| DATA PROVIDED |
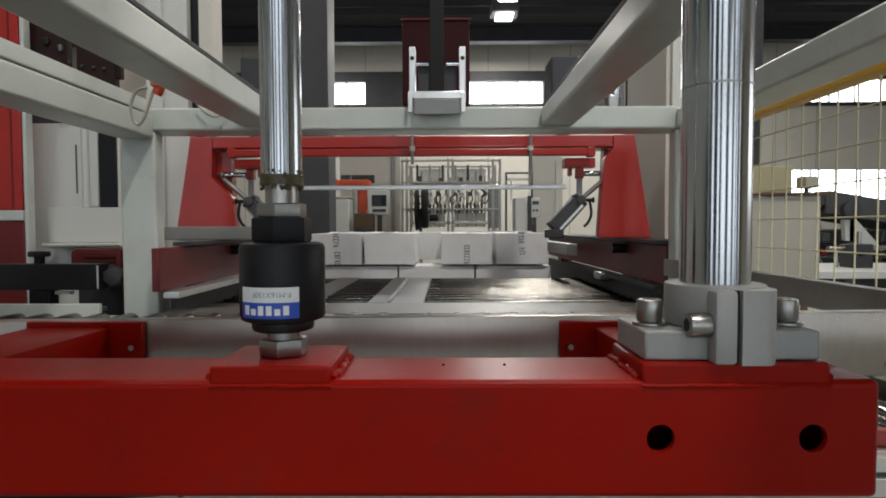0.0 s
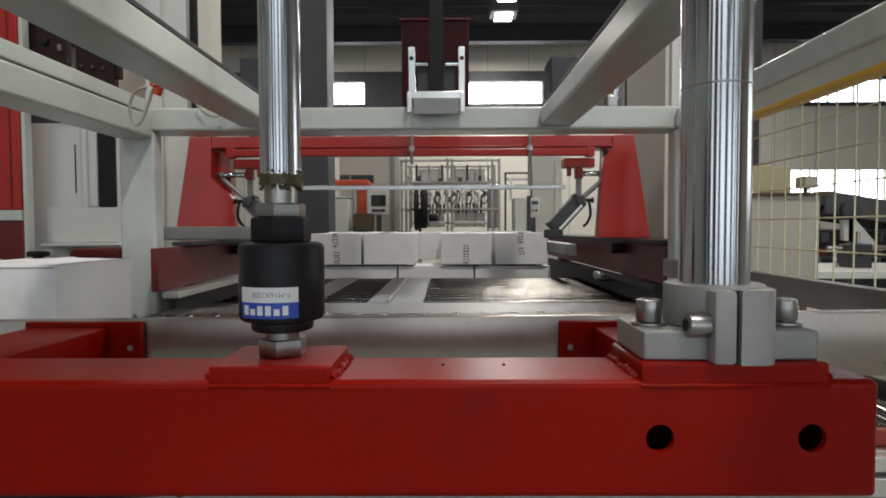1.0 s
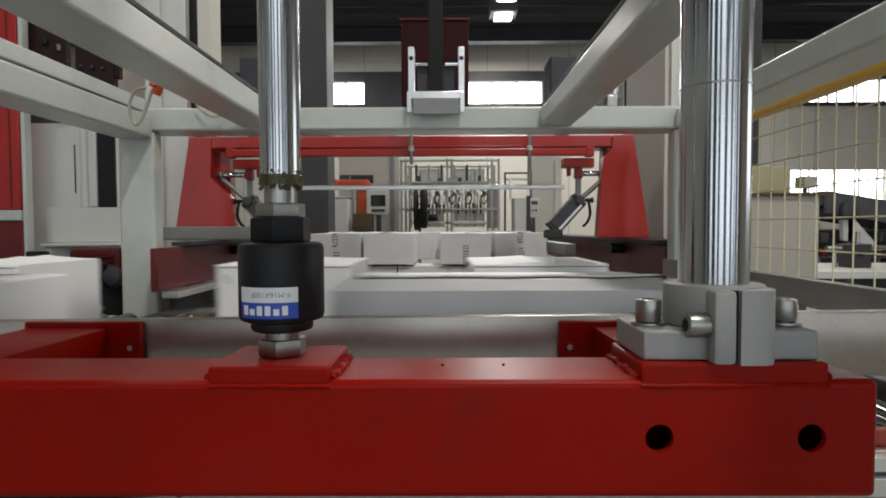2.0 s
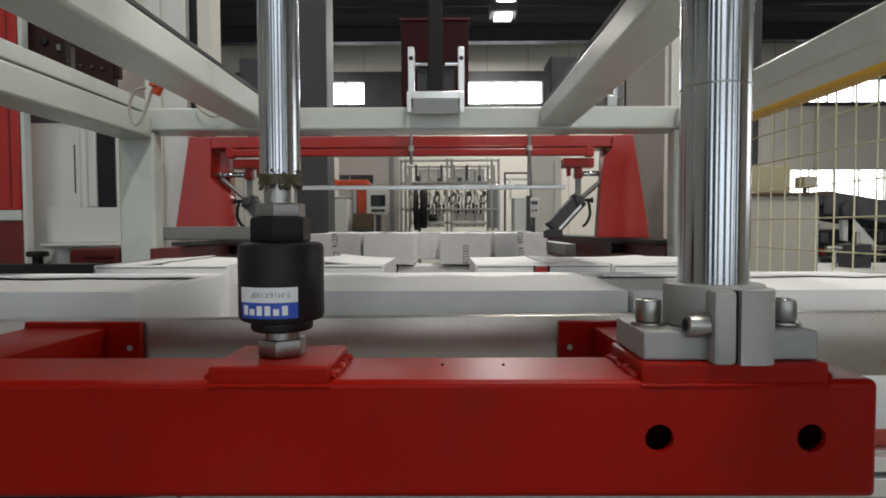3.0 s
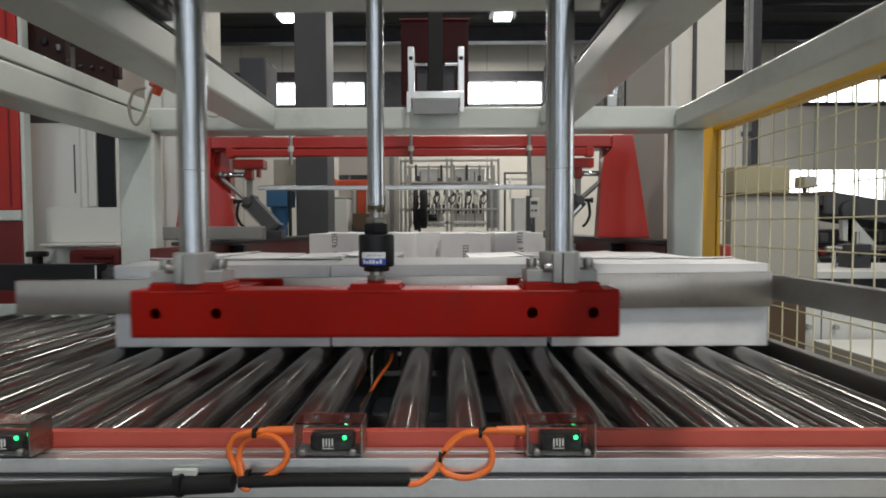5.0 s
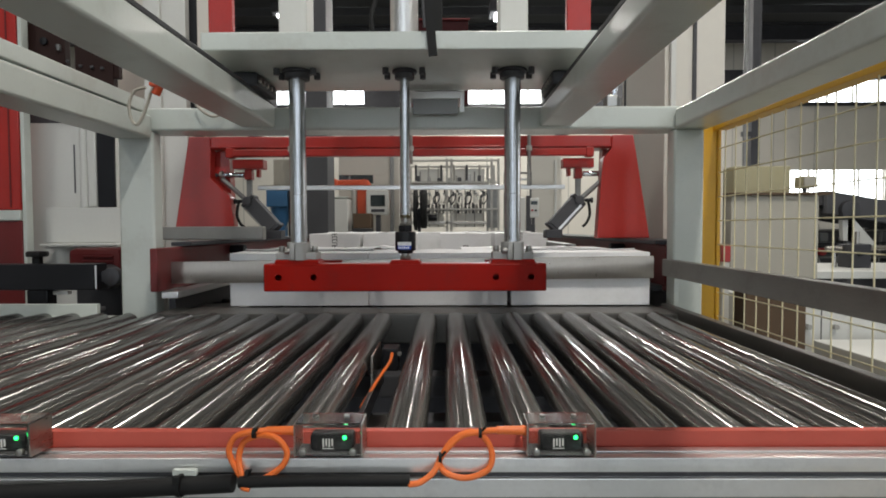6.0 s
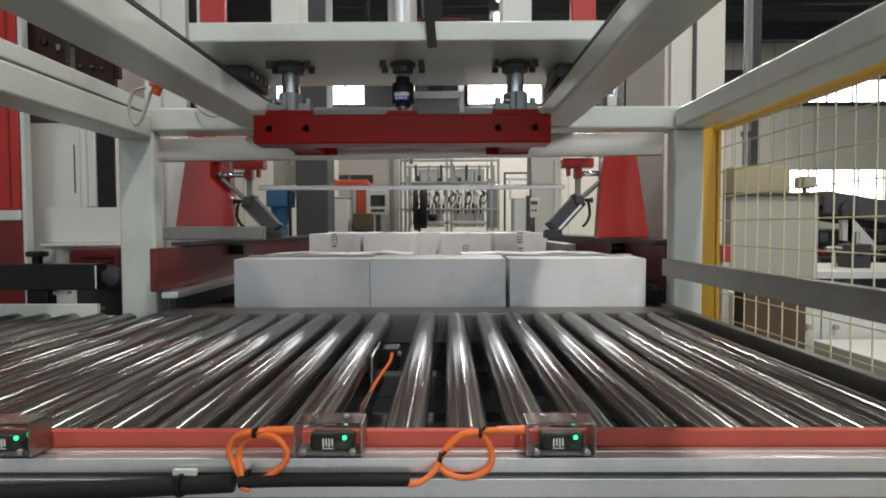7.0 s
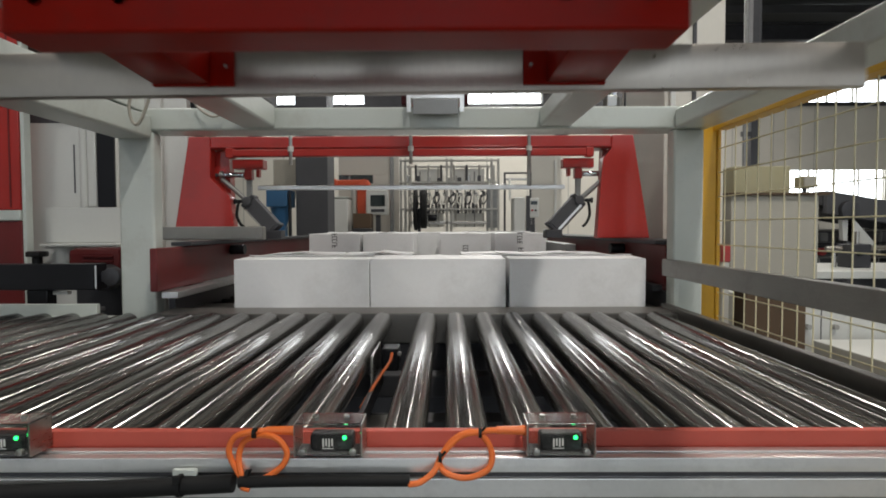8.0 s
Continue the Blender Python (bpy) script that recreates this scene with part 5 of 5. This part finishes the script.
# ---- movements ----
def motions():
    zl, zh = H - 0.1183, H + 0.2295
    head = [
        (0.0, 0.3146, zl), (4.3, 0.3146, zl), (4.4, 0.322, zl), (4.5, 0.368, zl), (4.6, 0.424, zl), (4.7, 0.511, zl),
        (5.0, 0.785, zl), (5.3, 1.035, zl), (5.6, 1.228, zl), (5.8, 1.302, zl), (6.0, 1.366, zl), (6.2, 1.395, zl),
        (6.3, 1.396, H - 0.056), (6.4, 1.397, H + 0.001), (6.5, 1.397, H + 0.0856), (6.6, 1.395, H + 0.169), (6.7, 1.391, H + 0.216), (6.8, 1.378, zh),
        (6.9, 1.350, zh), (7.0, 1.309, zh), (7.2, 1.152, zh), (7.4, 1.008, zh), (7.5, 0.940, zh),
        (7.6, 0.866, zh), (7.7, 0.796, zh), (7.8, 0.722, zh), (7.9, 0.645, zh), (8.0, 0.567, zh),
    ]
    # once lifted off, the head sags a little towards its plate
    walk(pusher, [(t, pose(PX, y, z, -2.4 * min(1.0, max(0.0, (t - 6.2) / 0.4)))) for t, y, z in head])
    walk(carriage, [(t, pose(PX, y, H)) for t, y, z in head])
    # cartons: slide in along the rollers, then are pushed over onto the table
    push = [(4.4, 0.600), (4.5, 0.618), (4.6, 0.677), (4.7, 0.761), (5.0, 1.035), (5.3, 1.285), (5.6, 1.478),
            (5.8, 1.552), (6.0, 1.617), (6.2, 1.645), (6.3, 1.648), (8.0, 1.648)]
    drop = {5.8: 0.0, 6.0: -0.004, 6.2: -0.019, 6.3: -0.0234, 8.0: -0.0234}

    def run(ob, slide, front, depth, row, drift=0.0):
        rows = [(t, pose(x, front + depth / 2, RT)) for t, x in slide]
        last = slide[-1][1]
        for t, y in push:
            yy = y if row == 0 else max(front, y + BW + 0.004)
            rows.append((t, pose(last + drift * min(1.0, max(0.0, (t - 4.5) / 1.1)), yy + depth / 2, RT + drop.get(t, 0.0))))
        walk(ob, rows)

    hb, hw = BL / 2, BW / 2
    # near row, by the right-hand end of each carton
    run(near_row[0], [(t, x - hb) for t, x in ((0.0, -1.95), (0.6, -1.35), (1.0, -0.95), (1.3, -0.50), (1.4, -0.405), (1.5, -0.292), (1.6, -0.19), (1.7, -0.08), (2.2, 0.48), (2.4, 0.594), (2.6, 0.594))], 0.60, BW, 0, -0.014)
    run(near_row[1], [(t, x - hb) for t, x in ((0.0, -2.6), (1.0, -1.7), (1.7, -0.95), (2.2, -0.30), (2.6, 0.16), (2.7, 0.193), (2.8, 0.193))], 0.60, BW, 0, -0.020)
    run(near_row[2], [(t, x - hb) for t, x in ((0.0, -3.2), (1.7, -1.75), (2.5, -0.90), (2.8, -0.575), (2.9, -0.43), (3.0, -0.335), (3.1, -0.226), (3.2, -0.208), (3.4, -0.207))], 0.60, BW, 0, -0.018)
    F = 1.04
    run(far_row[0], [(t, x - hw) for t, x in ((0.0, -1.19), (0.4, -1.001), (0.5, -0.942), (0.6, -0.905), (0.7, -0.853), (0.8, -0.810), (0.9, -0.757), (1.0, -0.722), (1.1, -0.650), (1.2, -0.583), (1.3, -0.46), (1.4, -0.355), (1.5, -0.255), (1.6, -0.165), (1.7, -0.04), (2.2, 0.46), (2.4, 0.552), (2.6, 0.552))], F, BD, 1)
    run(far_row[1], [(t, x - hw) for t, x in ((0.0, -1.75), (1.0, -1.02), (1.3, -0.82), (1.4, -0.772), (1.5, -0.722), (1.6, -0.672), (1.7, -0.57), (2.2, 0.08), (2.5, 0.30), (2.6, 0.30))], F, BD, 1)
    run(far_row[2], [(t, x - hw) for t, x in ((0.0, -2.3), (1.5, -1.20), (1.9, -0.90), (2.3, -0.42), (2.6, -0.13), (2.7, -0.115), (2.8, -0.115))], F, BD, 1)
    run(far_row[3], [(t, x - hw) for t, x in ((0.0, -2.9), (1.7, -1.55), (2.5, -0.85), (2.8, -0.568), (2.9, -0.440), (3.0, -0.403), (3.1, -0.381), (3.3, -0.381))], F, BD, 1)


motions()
---
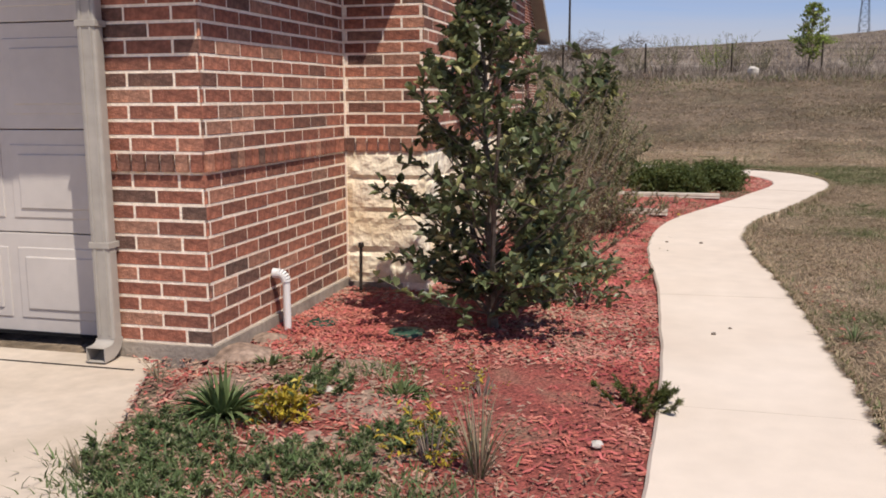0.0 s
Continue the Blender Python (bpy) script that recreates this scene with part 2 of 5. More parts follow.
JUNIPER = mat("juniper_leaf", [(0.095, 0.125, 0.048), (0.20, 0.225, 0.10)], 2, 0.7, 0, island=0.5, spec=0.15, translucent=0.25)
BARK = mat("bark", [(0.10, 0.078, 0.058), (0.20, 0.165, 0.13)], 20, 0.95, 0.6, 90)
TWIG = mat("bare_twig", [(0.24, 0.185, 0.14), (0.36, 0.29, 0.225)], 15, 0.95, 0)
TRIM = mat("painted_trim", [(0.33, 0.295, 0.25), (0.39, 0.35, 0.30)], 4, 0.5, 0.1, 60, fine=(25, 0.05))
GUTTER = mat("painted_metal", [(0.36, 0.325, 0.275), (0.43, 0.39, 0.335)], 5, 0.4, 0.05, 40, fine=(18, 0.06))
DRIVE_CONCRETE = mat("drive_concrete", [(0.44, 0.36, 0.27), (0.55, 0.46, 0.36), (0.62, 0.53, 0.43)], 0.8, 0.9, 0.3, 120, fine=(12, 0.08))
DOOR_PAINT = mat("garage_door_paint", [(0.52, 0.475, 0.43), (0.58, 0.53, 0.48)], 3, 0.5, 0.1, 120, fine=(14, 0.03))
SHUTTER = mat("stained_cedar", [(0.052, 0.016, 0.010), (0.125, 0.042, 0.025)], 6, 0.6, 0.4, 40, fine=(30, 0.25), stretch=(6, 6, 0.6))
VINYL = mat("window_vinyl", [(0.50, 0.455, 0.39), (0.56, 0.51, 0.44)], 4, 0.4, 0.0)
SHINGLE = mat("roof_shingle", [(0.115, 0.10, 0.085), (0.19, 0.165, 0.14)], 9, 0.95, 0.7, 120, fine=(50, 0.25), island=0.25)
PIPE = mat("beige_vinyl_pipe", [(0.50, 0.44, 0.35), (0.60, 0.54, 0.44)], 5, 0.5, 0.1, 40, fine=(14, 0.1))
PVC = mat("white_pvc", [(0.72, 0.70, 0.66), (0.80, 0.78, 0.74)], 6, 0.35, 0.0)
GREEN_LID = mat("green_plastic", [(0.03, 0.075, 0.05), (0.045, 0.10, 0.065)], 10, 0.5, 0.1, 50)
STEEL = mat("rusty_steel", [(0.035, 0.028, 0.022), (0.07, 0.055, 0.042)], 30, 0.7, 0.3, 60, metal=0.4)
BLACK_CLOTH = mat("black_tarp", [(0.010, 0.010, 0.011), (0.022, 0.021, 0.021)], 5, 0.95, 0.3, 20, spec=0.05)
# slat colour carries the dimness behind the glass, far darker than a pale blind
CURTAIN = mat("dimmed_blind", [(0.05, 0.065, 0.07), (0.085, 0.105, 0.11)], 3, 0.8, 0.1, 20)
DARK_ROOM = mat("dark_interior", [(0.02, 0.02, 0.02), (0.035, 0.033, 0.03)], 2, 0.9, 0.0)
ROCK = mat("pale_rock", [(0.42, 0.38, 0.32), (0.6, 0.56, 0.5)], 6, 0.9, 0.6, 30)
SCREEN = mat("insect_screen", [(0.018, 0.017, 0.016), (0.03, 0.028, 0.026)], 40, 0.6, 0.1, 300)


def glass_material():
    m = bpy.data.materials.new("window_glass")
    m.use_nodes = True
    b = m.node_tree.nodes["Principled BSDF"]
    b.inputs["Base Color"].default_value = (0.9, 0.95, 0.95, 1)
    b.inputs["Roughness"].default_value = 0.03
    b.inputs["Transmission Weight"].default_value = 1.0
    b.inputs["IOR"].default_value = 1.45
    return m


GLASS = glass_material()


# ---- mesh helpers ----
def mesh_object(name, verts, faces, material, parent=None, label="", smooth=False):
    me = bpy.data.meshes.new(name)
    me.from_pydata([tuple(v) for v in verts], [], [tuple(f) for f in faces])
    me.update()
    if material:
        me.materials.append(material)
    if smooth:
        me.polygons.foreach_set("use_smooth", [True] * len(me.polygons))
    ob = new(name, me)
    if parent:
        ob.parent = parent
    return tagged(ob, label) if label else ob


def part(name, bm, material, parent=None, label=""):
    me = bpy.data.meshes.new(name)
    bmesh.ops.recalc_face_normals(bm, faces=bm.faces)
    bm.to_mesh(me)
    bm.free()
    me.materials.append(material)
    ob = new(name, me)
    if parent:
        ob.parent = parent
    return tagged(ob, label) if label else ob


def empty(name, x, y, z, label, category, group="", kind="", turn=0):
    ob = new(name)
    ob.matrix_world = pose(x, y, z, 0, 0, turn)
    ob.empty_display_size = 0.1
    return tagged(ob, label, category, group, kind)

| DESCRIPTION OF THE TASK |
Print, without alteration, the lines from the line with "More parts follow." to the line with "0.6, 0.1, 300)". Include both of them, and omit every other line.

| ANSWER TO THIS PROBLEM |
Continue the Blender Python (bpy) script that recreates this scene with part 2 of 5. More parts follow.
JUNIPER = mat("juniper_leaf", [(0.095, 0.125, 0.048), (0.20, 0.225, 0.10)], 2, 0.7, 0, island=0.5, spec=0.15, translucent=0.25)
BARK = mat("bark", [(0.10, 0.078, 0.058), (0.20, 0.165, 0.13)], 20, 0.95, 0.6, 90)
TWIG = mat("bare_twig", [(0.24, 0.185, 0.14), (0.36, 0.29, 0.225)], 15, 0.95, 0)
TRIM = mat("painted_trim", [(0.33, 0.295, 0.25), (0.39, 0.35, 0.30)], 4, 0.5, 0.1, 60, fine=(25, 0.05))
GUTTER = mat("painted_metal", [(0.36, 0.325, 0.275), (0.43, 0.39, 0.335)], 5, 0.4, 0.05, 40, fine=(18, 0.06))
DRIVE_CONCRETE = mat("drive_concrete", [(0.44, 0.36, 0.27), (0.55, 0.46, 0.36), (0.62, 0.53, 0.43)], 0.8, 0.9, 0.3, 120, fine=(12, 0.08))
DOOR_PAINT = mat("garage_door_paint", [(0.52, 0.475, 0.43), (0.58, 0.53, 0.48)], 3, 0.5, 0.1, 120, fine=(14, 0.03))
SHUTTER = mat("stained_cedar", [(0.052, 0.016, 0.010), (0.125, 0.042, 0.025)], 6, 0.6, 0.4, 40, fine=(30, 0.25), stretch=(6, 6, 0.6))
VINYL = mat("window_vinyl", [(0.50, 0.455, 0.39), (0.56, 0.51, 0.44)], 4, 0.4, 0.0)
SHINGLE = mat("roof_shingle", [(0.115, 0.10, 0.085), (0.19, 0.165, 0.14)], 9, 0.95, 0.7, 120, fine=(50, 0.25), island=0.25)
PIPE = mat("beige_vinyl_pipe", [(0.50, 0.44, 0.35), (0.60, 0.54, 0.44)], 5, 0.5, 0.1, 40, fine=(14, 0.1))
PVC = mat("white_pvc", [(0.72, 0.70, 0.66), (0.80, 0.78, 0.74)], 6, 0.35, 0.0)
GREEN_LID = mat("green_plastic", [(0.03, 0.075, 0.05), (0.045, 0.10, 0.065)], 10, 0.5, 0.1, 50)
STEEL = mat("rusty_steel", [(0.035, 0.028, 0.022), (0.07, 0.055, 0.042)], 30, 0.7, 0.3, 60, metal=0.4)
BLACK_CLOTH = mat("black_tarp", [(0.010, 0.010, 0.011), (0.022, 0.021, 0.021)], 5, 0.95, 0.3, 20, spec=0.05)
# slat colour carries the dimness behind the glass, far darker than a pale blind
CURTAIN = mat("dimmed_blind", [(0.05, 0.065, 0.07), (0.085, 0.105, 0.11)], 3, 0.8, 0.1, 20)
DARK_ROOM = mat("dark_interior", [(0.02, 0.02, 0.02), (0.035, 0.033, 0.03)], 2, 0.9, 0.0)
ROCK = mat("pale_rock", [(0.42, 0.38, 0.32), (0.6, 0.56, 0.5)], 6, 0.9, 0.6, 30)
SCREEN = mat("insect_screen", [(0.018, 0.017, 0.016), (0.03, 0.028, 0.026)], 40, 0.6, 0.1, 300)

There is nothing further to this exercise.